In “The First Dionysian Gospel: Imitational and Redactional Layers in Luke and John,” Mark G. Bilby describes how his doubts about mimesis were overcome by the numerous, dense parallels between Euripides’ Bacchae and John. His primary objection is that MacDonald presumes the dependence of John (in three versions) on Luke-Acts (in a single version). Bilby instead provides an alternative, groundbreaking reconstruction of the Synoptic Problem. He shows that the rise of a Marcionite (or proto-Marcionite) exclusive Paulinism and Pliny the Younger’s anti-Bacchanalian trials of Christians are historical, redactional-mimetic pivot points between the first and second editions of both John and Luke. Dionysian appropriations in the first editions of John and Luke are corrected and outdone by Socratic (counter-Dionysian) appropriations and the rehabilitation of Peter in the second editions of John and Luke.

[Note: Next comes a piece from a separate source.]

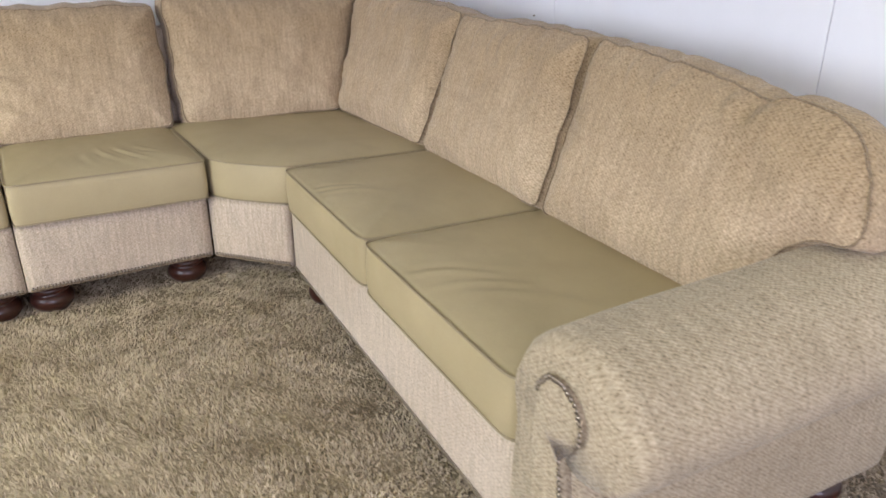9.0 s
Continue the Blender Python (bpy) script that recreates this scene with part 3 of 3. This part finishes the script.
# ---- carpet pile ----
def carpet_pile(x0, x1, y0, y1, count):
    """Short bent yarns, leaning with the way the carpet was brushed."""
    rng = np.random.default_rng(5)
    x, y = rng.uniform(x0, x1, count), rng.uniform(y0, y1, count)
    hidden = ((y > 0.30) & (x > -1.5)) | ((x > 1.16) & (y > -1.60) & (x < 1.84))    # under the sofa
    rim = np.minimum(np.minimum(x - x0, y - y0) / 0.6, 1.0)                          # thins out at its edge
    keep = ~hidden & (rng.uniform(0, 1, count) < rim)
    x, y = x[keep], y[keep]
    count = len(x)
    brush = np.sin(x * 2.3 + 1.2 * np.sin(y * 1.7)) + np.sin(y * 3.1 + 1.5 * np.sin(x * 1.3 + 0.6))
    ang = rng.uniform(0, math.tau, count)
    lean = rng.normal(0.007, 0.004, count)
    fine = np.sin(x * 19 + 3 * np.sin(y * 7)) * np.sin(y * 23 + 3 * np.sin(x * 9))
    dx = np.cos(ang) * lean + 0.004 * brush + 0.005 * fine
    dy = np.sin(ang) * lean - 0.004 * brush + 0.004 * fine
    h = rng.uniform(0.005, 0.011, count) * (1 + 0.35 * fine)
    turn = rng.uniform(0, math.pi, count)
    w = rng.uniform(0.0013, 0.0024, count)
    wx, wy = np.cos(turn) * w, np.sin(turn) * w
    v = np.zeros((count, 6, 3))
    for k, (f, wide) in enumerate(((0.0, 0.8), (0.55, 1.0), (1.0, 0.55))):
        bend = f ** 1.6
        for s, sign in ((0, -1), (1, 1)):
            v[:, 2 * k + s, 0] = x + dx * bend + sign * wx * wide
            v[:, 2 * k + s, 1] = y + dy * bend + sign * wy * wide
            v[:, 2 * k + s, 2] = h * f
    start = np.arange(count)[:, None] * 6
    faces = np.concatenate([start + np.array([0, 1, 3, 2]), start + np.array([2, 3, 5, 4])], 1).reshape(-1, 4)
    me = bpy.data.meshes.new("carpet_pile")
    me.vertices.add(count * 6)
    me.vertices.foreach_set("co", v.ravel())
    me.loops.add(faces.size)
    me.loops.foreach_set("vertex_index", faces.ravel().astype(np.int32))
    me.polygons.add(len(faces))
    me.polygons.foreach_set("loop_start", np.arange(len(faces), dtype=np.int32) * 4)
    me.polygons.foreach_set("loop_total", np.full(len(faces), 4, dtype=np.int32))
    me.update()
    me.materials.append(PILE)
    ob = new("carpet_pile", me)
    return tagged(ob, "trodden beige cut pile of the carpet", "carpet", "", "stuff")


carpet_pile(-3.3, 2.05, -3.0, 0.75, 840000)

“Scriptural Revision in Mark’s Gospel and Philostratus’s Life of Apollonius,” by Austin Busch, is a major contribution to the study of the Gospel of Mark. By means of a riveting, parallel tour of the reception of Homeric cyclops lore in these two texts, Busch recasts Mark’s entire narrative as a retelling of the anthropophagic redemption myths of Odysseus-Polyphemus and Zeus-Chronos, all the while reframing mimesis criticism within the broader framework of the reception of classical epic.

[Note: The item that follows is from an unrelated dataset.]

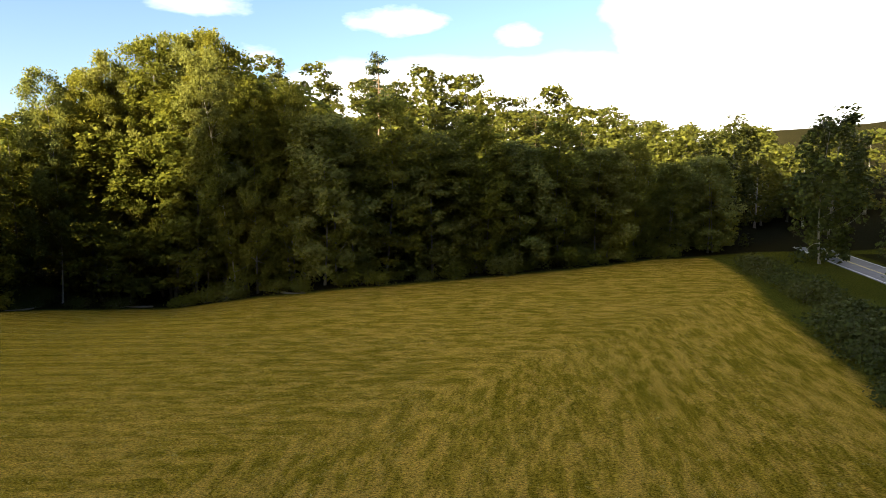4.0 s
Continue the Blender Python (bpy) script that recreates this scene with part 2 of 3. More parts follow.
def ground_mat():
    m, n, l, p = mat("hay_field_and_ground")
    co = n.new("ShaderNodeTexCoord").outputs["Object"]

    def attr(k):
        a = n.new("ShaderNodeAttribute")
        a.attribute_name = k
        return a.outputs["Fac"]

    row, mown, wild, lane = attr("row"), attr("mown"), attr("wild"), attr("lane")
    big = noisy(n, l, 0.06, 5, 0.55, co)
    mid = noisy(n, l, 1.5, 5, 0.65, co)
    fine = noisy(n, l, 7.0, 6, 0.72, co)
    tiny = noisy(n, l, 34.0, 3, 0.65, co)
    tuft = noisy(n, l, 12.0, 4, 0.60, co, (0.7, 1.5, 1.0))
    stalk = noisy(n, l, 34.0, 2, 0.6, co, (0.6, 1.8, 1.0))
    # mowing rows, two rhythms, broken up by noise
    wob = math_node(n, l, "ADD", row, math_node(n, l, "MULTIPLY", mid, 0.7))
    s1 = math_node(n, l, "SINE", math_node(n, l, "MULTIPLY", wob, 2.6))
    s2 = math_node(n, l, "SINE", math_node(n, l, "MULTIPLY", wob, 5.6))
    s3 = math_node(n, l, "SINE", math_node(n, l, "MULTIPLY", math_node(n, l, "ADD", row, math_node(n, l, "MULTIPLY", mid, 0.25)), 9.4))
    rows = math_node(n, l, "MULTIPLY", attr("lined"), math_node(n, l, "ADD", math_node(n, l, "MULTIPLY", s1, 0.095), math_node(n, l, "ADD", math_node(n, l, "MULTIPLY", s2, 0.085), math_node(n, l, "MULTIPLY", s3, 0.085))))
    # streaks of straw along the rows
    sep, com = n.new("ShaderNodeSeparateXYZ"), n.new("ShaderNodeCombineXYZ")
    l.new(co, sep.inputs["Vector"])
    l.new(math_node(n, l, "MULTIPLY", row, 4.6), com.inputs["X"])
    l.new(math_node(n, l, "MULTIPLY", sep.outputs["X"], 1.1), com.inputs["Y"])
    l.new(math_node(n, l, "MULTIPLY", sep.outputs["Y"], 1.1), com.inputs["Z"])
    streak = noisy(n, l, 1.0, 5, 0.62, com.outputs["Vector"])
    amt = math_node(n, l, "ADD", math_node(n, l, "MULTIPLY", fine, 0.55), math_node(n, l, "MULTIPLY", tiny, 0.55))
    amt = math_node(n, l, "ADD", amt, math_node(n, l, "MULTIPLY", big, 0.55))
    amt = math_node(n, l, "ADD", amt, math_node(n, l, "ADD", math_node(n, l, "MULTIPLY", mid, 0.15), math_node(n, l, "MULTIPLY", streak, 0.75)))
    amt = math_node(n, l, "ADD", amt, rows)
    straw = ramp(n, l, amt, 1.00, 1.56)
    c = mixed(n, l, straw, (0.186, 0.143, 0.008), (0.500, 0.334, 0.036))
    c = mixed(n, l, math_node(n, l, "MULTIPLY", ramp(n, l, big, 0.50, 0.75), math_node(n, l, "MULTIPLY", straw, 0.8)), c, (0.38, 0.235, 0.040))
    # uneven patches of tan hay and green regrowth, strongest in the east
    patch = noisy(n, l, 1.0, 6, 0.72, com.outputs["Vector"], (0.27, 0.42, 0.42))
    rough = attr("rough")
    gain = math_node(n, l, "ADD", 0.24, math_node(n, l, "MULTIPLY", rough, 0.55))
    c = mixed(n, l, math_node(n, l, "MULTIPLY", ramp(n, l, patch, 0.47, 0.60), gain), c, (0.590, 0.365, 0.065))
    c = mixed(n, l, math_node(n, l, "MULTIPLY", ramp(n, l, patch, 0.50, 0.36), math_node(n, l, "MULTIPLY", gain, 0.55)), c, (0.140, 0.118, 0.008))
    # paler dry hay towards the west end
    c = mixed(n, l, math_node(n, l, "MULTIPLY", attr("dry"), ramp(n, l, streak, 0.30, 0.62)), c, (0.66, 0.45, 0.085))
    # pasture beyond the hay field
    g = mixed(n, l, ramp(n, l, fine, 0.35, 0.7), (0.050, 0.058, 0.006), (0.118, 0.112, 0.018))
    g = mixed(n, l, math_node(n, l, "MULTIPLY", ramp(n, l, big, 0.5, 0.75), 0.6), g, (0.070, 0.072, 0.014))
    c = mixed(n, l, mown, g, c)
    # cut stalks and gaps between the tufts
    grain = math_node(n, l, "ADD", math_node(n, l, "MULTIPLY", tuft, 0.6), math_node(n, l, "MULTIPLY", stalk, 0.4))
    c = mixed(n, l, 1.0, c, mixed(n, l, ramp(n, l, grain, 0.40, 0.60), (0.28, 0.30, 0.24), (1.76, 1.71, 1.68)), "MULTIPLY")
    # hay left lying along the lanes
    c = mixed(n, l, math_node(n, l, "MULTIPLY", lane, math_node(n, l, "MULTIPLY", ramp(n, l, tuft, 0.34, 0.56), ramp(n, l, mid, 0.30, 0.50))), c, mixed(n, l, mown, (0.40, 0.27, 0.10), (0.58, 0.275, 0.045)))
    # woodland floor, its dark tone also holding the shade under trees and thickets
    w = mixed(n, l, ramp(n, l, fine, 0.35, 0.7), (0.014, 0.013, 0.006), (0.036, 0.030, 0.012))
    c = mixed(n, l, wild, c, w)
    l.new(c, p.inputs["Base Color"])
    p.inputs["Roughness"].default_value = 0.95
    p.inputs["Specular IOR Level"].default_value = 0.0
    h = math_node(n, l, "ADD", math_node(n, l, "MULTIPLY", fine, 1.0), math_node(n, l, "MULTIPLY", tiny, 0.5))
    bumped(n, l, p, h, 1.0, 0.28)
    return m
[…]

Ilseo Park offers a glimpse of his doctoral dissertation under MacDonald in his “Acts 2 as an Intertextual Map: Moving from Dionysian to Platonic Identity,” showing how the Pentecost narrative establishes the mimetic program for the entire narrative of Acts, evoking yet displacing Dionysian motifs with Socratic ones. Finally, in “The Scandal of Gentile Inclusion: Reading Acts 17 with Euripides’ Bacchae.”

Michael Kochenash confirms MacDonald’s claim of the clear imitation of Jason the Argonaut in Acts 17:5b-9, yet Kochenash goes further to explain how this imitation functions to provide reassurance that Paul was no political threat. He also finds an additional imitation not previously mentioned by MacDonald: that Acts 17:1-5a evokes the Bacchae in its description of a religious movement arriving across the Aegean, its remarkable success amont prominent women, and the anxious response of those in authority. He finally describes the significance of this imitation as a recasting of Gentile inclusion in Jewish communities as on par with Dionysian sexual scandal and as an assurance that Christians will in Dionysian fashion overcome opposition from the Pentheus-like Jewish leaders.

We will not summarize the conclusion here, except to say that Dennis MacDonald, whose words have inspired this volume, is accorded the honor of having the last word.